WHAT IS BEING ASKED
Set the data down again, exactly as it reads, but without the pictures.

THE INPUT
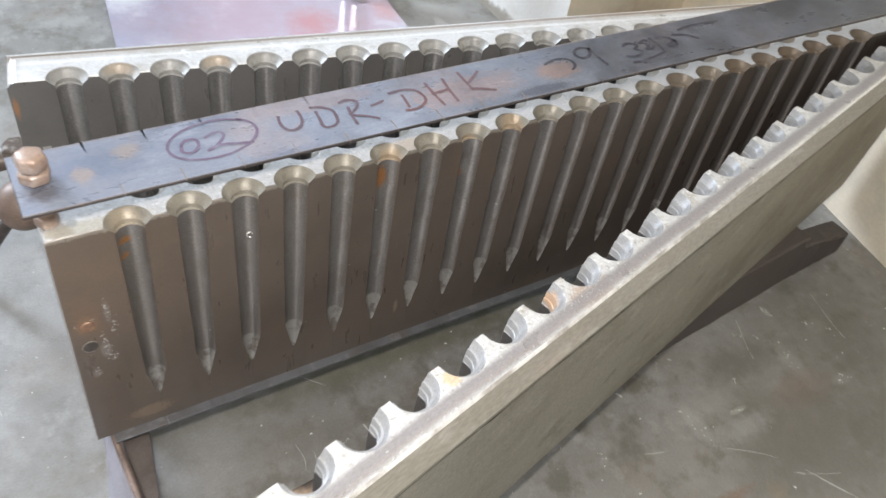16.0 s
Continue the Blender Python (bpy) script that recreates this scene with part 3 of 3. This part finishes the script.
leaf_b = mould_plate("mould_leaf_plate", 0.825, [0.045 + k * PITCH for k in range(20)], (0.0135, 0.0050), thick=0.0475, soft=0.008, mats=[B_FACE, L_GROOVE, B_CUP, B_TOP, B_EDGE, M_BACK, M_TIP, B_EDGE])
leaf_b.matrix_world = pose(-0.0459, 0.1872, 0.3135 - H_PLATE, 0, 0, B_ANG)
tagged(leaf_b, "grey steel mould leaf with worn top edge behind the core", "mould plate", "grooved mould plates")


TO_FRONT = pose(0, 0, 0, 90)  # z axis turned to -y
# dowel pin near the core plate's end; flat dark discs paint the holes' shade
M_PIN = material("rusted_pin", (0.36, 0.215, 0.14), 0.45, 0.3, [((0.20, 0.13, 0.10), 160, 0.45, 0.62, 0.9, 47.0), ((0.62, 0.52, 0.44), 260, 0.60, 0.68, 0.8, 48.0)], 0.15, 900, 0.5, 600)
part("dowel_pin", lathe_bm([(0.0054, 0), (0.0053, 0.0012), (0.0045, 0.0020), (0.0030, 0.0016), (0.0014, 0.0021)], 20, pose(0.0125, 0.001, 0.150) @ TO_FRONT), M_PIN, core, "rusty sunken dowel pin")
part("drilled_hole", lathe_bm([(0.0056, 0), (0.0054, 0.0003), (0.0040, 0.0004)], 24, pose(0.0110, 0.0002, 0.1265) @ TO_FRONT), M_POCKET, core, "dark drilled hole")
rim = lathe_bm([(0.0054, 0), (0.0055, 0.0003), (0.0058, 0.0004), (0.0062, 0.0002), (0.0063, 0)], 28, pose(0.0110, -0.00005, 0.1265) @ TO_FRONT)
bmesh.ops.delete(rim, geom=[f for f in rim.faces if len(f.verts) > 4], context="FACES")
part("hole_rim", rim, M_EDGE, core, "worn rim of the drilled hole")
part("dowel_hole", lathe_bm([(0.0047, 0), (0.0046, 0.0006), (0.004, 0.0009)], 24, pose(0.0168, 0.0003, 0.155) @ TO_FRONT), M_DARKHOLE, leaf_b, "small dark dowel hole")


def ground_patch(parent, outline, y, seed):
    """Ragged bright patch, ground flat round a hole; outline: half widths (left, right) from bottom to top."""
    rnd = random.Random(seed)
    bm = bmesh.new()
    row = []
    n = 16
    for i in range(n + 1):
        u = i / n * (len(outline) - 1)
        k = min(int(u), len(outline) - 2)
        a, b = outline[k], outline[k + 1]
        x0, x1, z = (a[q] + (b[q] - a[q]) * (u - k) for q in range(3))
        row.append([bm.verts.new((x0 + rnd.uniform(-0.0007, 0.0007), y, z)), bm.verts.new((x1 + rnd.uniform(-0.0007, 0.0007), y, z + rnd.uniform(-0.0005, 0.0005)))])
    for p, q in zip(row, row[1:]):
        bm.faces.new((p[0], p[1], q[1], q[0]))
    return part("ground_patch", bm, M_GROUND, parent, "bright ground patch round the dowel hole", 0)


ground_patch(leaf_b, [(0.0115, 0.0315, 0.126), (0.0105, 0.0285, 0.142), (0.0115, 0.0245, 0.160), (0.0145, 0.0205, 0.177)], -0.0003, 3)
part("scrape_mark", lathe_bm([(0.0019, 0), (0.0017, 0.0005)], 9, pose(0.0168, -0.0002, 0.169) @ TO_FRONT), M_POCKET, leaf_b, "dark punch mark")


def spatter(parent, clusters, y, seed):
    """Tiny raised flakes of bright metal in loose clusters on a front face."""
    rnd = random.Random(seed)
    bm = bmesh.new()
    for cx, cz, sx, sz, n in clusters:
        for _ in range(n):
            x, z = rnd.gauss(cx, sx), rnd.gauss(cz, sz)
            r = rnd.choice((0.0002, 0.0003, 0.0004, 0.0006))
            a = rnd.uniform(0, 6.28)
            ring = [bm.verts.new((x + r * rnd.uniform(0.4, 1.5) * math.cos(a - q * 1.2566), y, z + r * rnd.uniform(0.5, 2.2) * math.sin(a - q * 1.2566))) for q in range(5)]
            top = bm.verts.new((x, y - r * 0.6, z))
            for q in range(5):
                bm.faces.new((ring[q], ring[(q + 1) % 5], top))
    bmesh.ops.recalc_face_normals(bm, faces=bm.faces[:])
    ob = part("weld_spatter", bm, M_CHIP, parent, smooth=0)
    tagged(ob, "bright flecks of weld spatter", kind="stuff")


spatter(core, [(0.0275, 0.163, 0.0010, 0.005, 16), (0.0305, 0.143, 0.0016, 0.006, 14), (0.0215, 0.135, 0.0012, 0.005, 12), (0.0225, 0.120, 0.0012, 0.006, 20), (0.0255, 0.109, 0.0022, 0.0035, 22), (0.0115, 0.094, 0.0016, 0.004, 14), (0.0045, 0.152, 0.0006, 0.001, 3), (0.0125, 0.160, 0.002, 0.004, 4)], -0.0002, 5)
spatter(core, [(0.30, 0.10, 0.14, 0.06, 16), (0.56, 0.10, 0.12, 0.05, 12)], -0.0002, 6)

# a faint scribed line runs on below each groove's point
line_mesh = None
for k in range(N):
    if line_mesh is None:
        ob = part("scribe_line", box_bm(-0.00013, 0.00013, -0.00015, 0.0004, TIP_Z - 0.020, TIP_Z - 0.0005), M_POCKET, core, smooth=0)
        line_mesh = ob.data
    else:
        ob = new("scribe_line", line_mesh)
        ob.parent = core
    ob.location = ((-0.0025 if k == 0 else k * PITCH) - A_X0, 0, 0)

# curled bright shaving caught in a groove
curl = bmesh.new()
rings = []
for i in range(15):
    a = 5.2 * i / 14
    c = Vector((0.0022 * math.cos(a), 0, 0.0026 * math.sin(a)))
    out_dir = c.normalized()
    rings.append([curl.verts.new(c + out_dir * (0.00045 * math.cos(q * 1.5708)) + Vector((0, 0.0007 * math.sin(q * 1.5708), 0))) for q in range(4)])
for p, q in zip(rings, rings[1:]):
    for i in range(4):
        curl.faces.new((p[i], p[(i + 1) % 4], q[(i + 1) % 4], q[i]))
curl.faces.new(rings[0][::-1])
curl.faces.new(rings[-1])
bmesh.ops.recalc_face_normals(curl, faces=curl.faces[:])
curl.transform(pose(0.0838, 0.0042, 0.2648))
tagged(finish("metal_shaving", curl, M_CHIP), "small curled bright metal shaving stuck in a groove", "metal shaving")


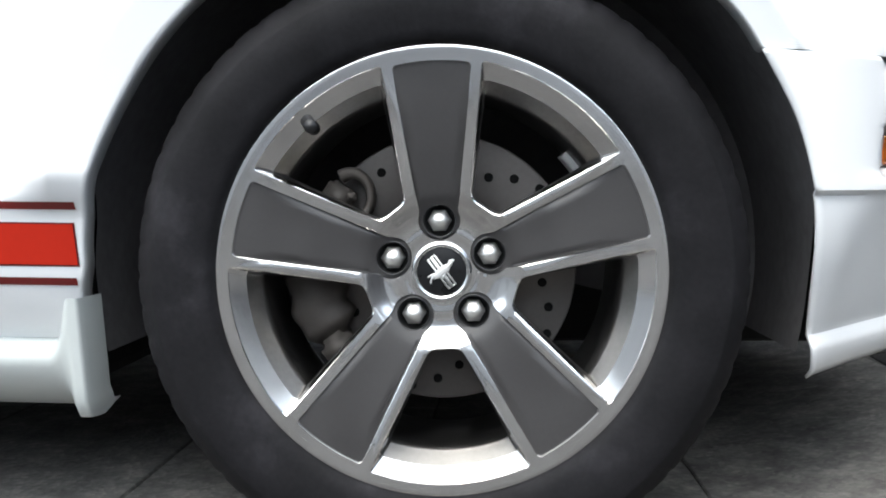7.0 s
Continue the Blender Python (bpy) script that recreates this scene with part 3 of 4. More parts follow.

WORKED ANSWER
16.0 s
Continue the Blender Python (bpy) script that recreates this scene with part 3 of 3. This part finishes the script.
leaf_b = mould_plate("mould_leaf_plate", 0.825, [0.045 + k * PITCH for k in range(20)], (0.0135, 0.0050), thick=0.0475, soft=0.008, mats=[B_FACE, L_GROOVE, B_CUP, B_TOP, B_EDGE, M_BACK, M_TIP, B_EDGE])
leaf_b.matrix_world = pose(-0.0459, 0.1872, 0.3135 - H_PLATE, 0, 0, B_ANG)
tagged(leaf_b, "grey steel mould leaf with worn top edge behind the core", "mould plate", "grooved mould plates")


TO_FRONT = pose(0, 0, 0, 90)  # z axis turned to -y
# dowel pin near the core plate's end; flat dark discs paint the holes' shade
M_PIN = material("rusted_pin", (0.36, 0.215, 0.14), 0.45, 0.3, [((0.20, 0.13, 0.10), 160, 0.45, 0.62, 0.9, 47.0), ((0.62, 0.52, 0.44), 260, 0.60, 0.68, 0.8, 48.0)], 0.15, 900, 0.5, 600)
part("dowel_pin", lathe_bm([(0.0054, 0), (0.0053, 0.0012), (0.0045, 0.0020), (0.0030, 0.0016), (0.0014, 0.0021)], 20, pose(0.0125, 0.001, 0.150) @ TO_FRONT), M_PIN, core, "rusty sunken dowel pin")
part("drilled_hole", lathe_bm([(0.0056, 0), (0.0054, 0.0003), (0.0040, 0.0004)], 24, pose(0.0110, 0.0002, 0.1265) @ TO_FRONT), M_POCKET, core, "dark drilled hole")
rim = lathe_bm([(0.0054, 0), (0.0055, 0.0003), (0.0058, 0.0004), (0.0062, 0.0002), (0.0063, 0)], 28, pose(0.0110, -0.00005, 0.1265) @ TO_FRONT)
bmesh.ops.delete(rim, geom=[f for f in rim.faces if len(f.verts) > 4], context="FACES")
part("hole_rim", rim, M_EDGE, core, "worn rim of the drilled hole")
part("dowel_hole", lathe_bm([(0.0047, 0), (0.0046, 0.0006), (0.004, 0.0009)], 24, pose(0.0168, 0.0003, 0.155) @ TO_FRONT), M_DARKHOLE, leaf_b, "small dark dowel hole")


def ground_patch(parent, outline, y, seed):
    """Ragged bright patch, ground flat round a hole; outline: half widths (left, right) from bottom to top."""
    rnd = random.Random(seed)
    bm = bmesh.new()
    row = []
    n = 16
    for i in range(n + 1):
        u = i / n * (len(outline) - 1)
        k = min(int(u), len(outline) - 2)
        a, b = outline[k], outline[k + 1]
        x0, x1, z = (a[q] + (b[q] - a[q]) * (u - k) for q in range(3))
        row.append([bm.verts.new((x0 + rnd.uniform(-0.0007, 0.0007), y, z)), bm.verts.new((x1 + rnd.uniform(-0.0007, 0.0007), y, z + rnd.uniform(-0.0005, 0.0005)))])
    for p, q in zip(row, row[1:]):
        bm.faces.new((p[0], p[1], q[1], q[0]))
    return part("ground_patch", bm, M_GROUND, parent, "bright ground patch round the dowel hole", 0)


ground_patch(leaf_b, [(0.0115, 0.0315, 0.126), (0.0105, 0.0285, 0.142), (0.0115, 0.0245, 0.160), (0.0145, 0.0205, 0.177)], -0.0003, 3)
part("scrape_mark", lathe_bm([(0.0019, 0), (0.0017, 0.0005)], 9, pose(0.0168, -0.0002, 0.169) @ TO_FRONT), M_POCKET, leaf_b, "dark punch mark")


def spatter(parent, clusters, y, seed):
    """Tiny raised flakes of bright metal in loose clusters on a front face."""
    rnd = random.Random(seed)
    bm = bmesh.new()
    for cx, cz, sx, sz, n in clusters:
        for _ in range(n):
            x, z = rnd.gauss(cx, sx), rnd.gauss(cz, sz)
            r = rnd.choice((0.0002, 0.0003, 0.0004, 0.0006))
            a = rnd.uniform(0, 6.28)
            ring = [bm.verts.new((x + r * rnd.uniform(0.4, 1.5) * math.cos(a - q * 1.2566), y, z + r * rnd.uniform(0.5, 2.2) * math.sin(a - q * 1.2566))) for q in range(5)]
            top = bm.verts.new((x, y - r * 0.6, z))
            for q in range(5):
                bm.faces.new((ring[q], ring[(q + 1) % 5], top))
    bmesh.ops.recalc_face_normals(bm, faces=bm.faces[:])
    ob = part("weld_spatter", bm, M_CHIP, parent, smooth=0)
    tagged(ob, "bright flecks of weld spatter", kind="stuff")


spatter(core, [(0.0275, 0.163, 0.0010, 0.005, 16), (0.0305, 0.143, 0.0016, 0.006, 14), (0.0215, 0.135, 0.0012, 0.005, 12), (0.0225, 0.120, 0.0012, 0.006, 20), (0.0255, 0.109, 0.0022, 0.0035, 22), (0.0115, 0.094, 0.0016, 0.004, 14), (0.0045, 0.152, 0.0006, 0.001, 3), (0.0125, 0.160, 0.002, 0.004, 4)], -0.0002, 5)
spatter(core, [(0.30, 0.10, 0.14, 0.06, 16), (0.56, 0.10, 0.12, 0.05, 12)], -0.0002, 6)

# a faint scribed line runs on below each groove's point
line_mesh = None
for k in range(N):
    if line_mesh is None:
        ob = part("scribe_line", box_bm(-0.00013, 0.00013, -0.00015, 0.0004, TIP_Z - 0.020, TIP_Z - 0.0005), M_POCKET, core, smooth=0)
        line_mesh = ob.data
    else:
        ob = new("scribe_line", line_mesh)
        ob.parent = core
    ob.location = ((-0.0025 if k == 0 else k * PITCH) - A_X0, 0, 0)

# curled bright shaving caught in a groove
curl = bmesh.new()
rings = []
for i in range(15):
    a = 5.2 * i / 14
    c = Vector((0.0022 * math.cos(a), 0, 0.0026 * math.sin(a)))
    out_dir = c.normalized()
    rings.append([curl.verts.new(c + out_dir * (0.00045 * math.cos(q * 1.5708)) + Vector((0, 0.0007 * math.sin(q * 1.5708), 0))) for q in range(4)])
for p, q in zip(rings, rings[1:]):
    for i in range(4):
        curl.faces.new((p[i], p[(i + 1) % 4], q[(i + 1) % 4], q[i]))
curl.faces.new(rings[0][::-1])
curl.faces.new(rings[-1])
bmesh.ops.recalc_face_normals(curl, faces=curl.faces[:])
curl.transform(pose(0.0838, 0.0042, 0.2648))
tagged(finish("metal_shaving", curl, M_CHIP), "small curled bright metal shaving stuck in a groove", "metal shaving")


7.0 s
Continue the Blender Python (bpy) script that recreates this scene with part 3 of 4. More parts follow.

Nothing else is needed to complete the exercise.